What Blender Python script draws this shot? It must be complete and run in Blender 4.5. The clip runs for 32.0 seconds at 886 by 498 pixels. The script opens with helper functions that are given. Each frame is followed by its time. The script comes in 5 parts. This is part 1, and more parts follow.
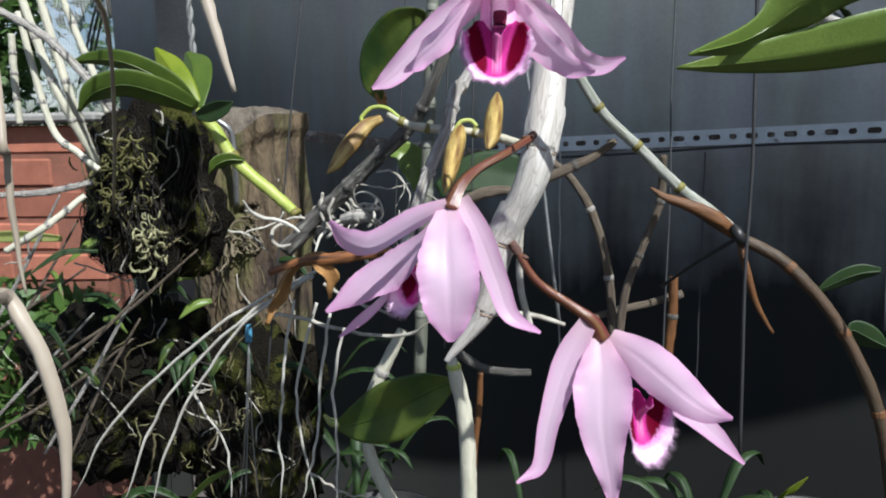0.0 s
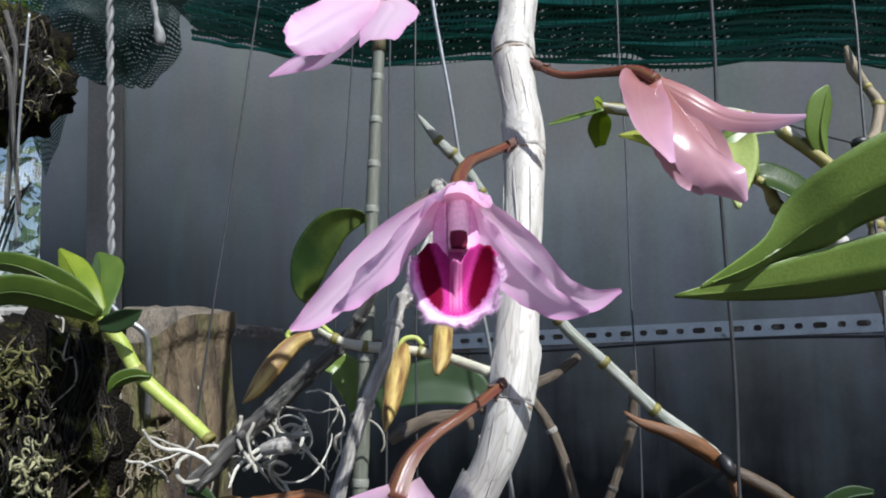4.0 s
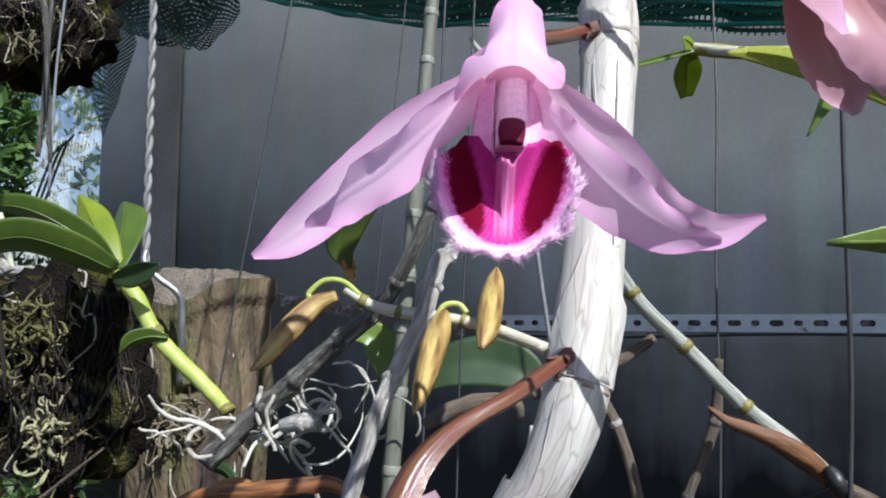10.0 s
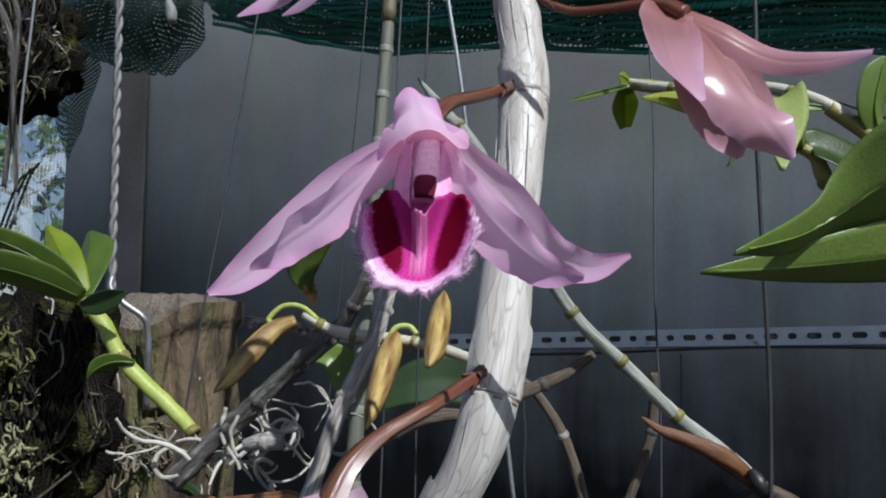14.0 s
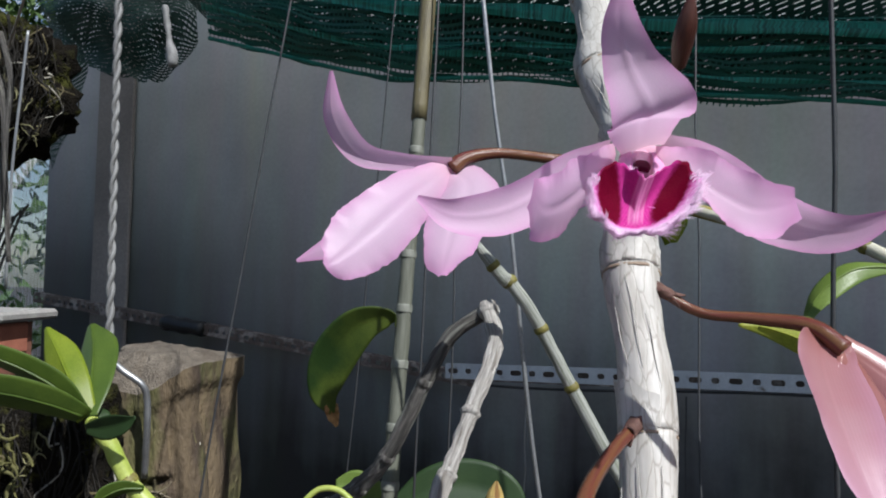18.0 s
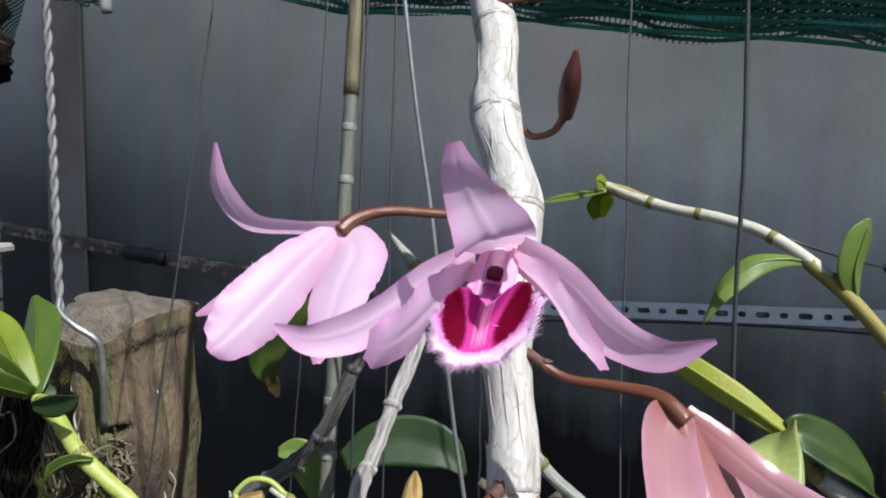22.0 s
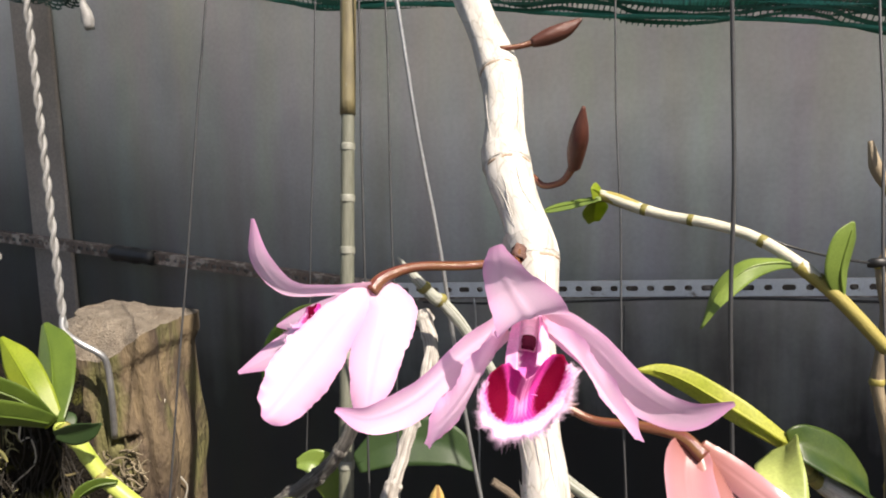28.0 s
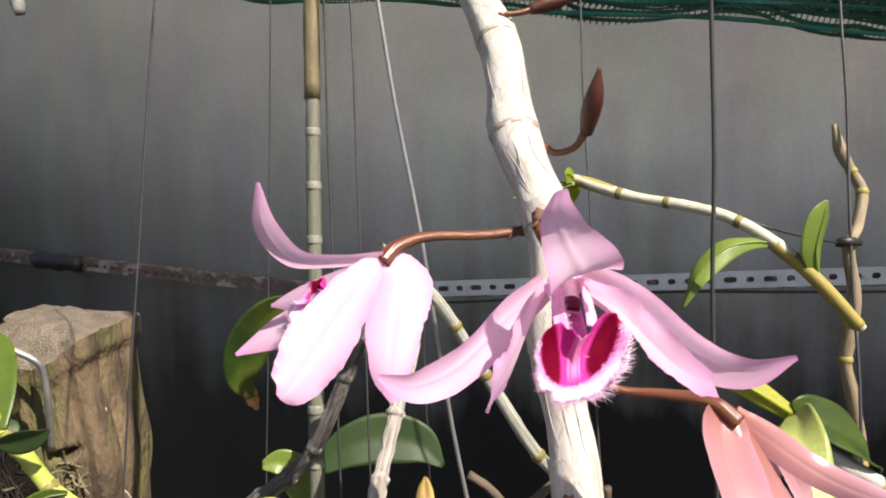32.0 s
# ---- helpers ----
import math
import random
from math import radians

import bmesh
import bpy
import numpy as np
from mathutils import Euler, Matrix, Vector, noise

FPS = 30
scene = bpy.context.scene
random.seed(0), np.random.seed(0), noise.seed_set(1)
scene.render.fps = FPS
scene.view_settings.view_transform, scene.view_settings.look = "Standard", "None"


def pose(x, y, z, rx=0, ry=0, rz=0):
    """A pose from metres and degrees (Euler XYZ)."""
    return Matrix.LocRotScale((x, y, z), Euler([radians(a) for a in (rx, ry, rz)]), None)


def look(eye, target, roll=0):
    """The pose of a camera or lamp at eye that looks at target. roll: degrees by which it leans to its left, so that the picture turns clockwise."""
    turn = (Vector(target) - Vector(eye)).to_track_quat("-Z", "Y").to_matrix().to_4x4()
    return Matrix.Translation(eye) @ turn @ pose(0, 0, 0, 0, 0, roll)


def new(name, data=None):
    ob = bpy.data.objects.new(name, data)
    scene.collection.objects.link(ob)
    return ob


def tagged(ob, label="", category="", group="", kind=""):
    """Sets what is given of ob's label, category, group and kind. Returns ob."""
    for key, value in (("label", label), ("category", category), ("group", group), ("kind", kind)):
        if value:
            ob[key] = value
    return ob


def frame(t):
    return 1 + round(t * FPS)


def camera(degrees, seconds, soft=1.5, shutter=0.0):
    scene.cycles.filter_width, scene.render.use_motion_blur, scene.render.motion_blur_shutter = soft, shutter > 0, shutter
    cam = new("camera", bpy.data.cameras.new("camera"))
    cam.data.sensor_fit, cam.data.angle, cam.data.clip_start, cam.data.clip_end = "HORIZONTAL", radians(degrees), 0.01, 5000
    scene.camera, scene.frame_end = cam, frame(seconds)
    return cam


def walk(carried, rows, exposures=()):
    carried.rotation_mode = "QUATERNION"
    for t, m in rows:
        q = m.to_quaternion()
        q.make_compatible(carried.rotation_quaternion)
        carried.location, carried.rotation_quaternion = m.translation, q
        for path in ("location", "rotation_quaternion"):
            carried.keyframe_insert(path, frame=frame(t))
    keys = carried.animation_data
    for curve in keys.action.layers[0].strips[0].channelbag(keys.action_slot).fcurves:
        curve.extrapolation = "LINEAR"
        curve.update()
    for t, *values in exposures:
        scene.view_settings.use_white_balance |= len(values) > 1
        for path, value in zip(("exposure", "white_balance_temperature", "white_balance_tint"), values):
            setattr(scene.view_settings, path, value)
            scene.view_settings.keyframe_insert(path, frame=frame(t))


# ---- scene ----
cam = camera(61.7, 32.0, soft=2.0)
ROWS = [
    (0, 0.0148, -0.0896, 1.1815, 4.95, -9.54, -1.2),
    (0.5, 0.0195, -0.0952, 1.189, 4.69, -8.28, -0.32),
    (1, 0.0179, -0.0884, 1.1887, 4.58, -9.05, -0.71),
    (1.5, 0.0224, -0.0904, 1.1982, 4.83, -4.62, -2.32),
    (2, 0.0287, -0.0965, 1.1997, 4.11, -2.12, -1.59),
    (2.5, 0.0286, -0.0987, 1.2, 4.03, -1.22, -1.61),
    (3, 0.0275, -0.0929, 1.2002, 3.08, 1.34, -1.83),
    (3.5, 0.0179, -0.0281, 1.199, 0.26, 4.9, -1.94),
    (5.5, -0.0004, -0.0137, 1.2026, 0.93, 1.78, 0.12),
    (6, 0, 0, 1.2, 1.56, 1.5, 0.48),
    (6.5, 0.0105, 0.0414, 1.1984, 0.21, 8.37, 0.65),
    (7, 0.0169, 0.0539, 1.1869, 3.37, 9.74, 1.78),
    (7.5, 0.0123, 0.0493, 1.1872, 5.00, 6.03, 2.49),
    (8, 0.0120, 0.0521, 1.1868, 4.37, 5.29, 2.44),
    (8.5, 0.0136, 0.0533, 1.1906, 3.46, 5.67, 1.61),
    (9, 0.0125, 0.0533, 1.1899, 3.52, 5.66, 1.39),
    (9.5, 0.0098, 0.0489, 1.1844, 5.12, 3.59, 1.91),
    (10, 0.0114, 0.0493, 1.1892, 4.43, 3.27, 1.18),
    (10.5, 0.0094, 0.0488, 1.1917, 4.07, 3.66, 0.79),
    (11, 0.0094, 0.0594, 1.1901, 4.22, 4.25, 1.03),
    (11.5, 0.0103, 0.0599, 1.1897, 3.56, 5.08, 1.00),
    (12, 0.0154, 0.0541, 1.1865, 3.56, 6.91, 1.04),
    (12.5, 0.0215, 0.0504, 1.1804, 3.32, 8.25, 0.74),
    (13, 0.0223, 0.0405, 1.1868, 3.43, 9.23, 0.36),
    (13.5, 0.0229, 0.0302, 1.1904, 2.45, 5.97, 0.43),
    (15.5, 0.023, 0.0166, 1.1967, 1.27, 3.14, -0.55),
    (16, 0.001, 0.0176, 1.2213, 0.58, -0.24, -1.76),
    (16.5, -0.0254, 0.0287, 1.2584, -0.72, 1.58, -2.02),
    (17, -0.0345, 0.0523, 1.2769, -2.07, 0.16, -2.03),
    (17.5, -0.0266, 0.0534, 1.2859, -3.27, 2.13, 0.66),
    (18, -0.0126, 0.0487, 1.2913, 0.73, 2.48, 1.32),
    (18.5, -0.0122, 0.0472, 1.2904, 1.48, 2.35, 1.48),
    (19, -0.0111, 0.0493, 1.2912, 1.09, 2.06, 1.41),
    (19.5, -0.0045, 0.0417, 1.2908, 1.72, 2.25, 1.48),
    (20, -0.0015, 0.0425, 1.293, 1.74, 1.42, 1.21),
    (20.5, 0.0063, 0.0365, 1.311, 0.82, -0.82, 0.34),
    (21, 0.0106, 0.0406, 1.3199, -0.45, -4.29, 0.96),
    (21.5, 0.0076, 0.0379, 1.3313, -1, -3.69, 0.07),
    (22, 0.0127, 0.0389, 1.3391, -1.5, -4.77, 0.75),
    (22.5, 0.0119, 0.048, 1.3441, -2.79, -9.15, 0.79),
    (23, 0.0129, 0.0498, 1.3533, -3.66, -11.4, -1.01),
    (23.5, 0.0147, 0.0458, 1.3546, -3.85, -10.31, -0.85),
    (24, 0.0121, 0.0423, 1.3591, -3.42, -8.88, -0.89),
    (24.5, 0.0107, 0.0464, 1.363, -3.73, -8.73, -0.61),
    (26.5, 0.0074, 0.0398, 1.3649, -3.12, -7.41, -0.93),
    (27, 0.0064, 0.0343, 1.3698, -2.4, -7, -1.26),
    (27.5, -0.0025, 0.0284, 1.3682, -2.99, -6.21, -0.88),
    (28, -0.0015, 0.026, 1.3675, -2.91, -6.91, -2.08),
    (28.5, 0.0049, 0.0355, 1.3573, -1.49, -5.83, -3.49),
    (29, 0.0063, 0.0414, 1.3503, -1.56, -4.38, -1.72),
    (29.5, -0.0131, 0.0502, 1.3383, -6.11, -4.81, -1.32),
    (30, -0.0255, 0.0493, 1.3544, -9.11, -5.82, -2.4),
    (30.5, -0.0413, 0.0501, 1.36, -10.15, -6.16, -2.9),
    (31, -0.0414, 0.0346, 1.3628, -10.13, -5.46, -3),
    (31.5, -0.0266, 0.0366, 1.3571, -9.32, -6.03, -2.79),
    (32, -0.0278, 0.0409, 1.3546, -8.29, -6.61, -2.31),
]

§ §

AIM OF THE TASK:
Provide only the count of lines in the data above that include the string "location".

THE RESPONSE:
2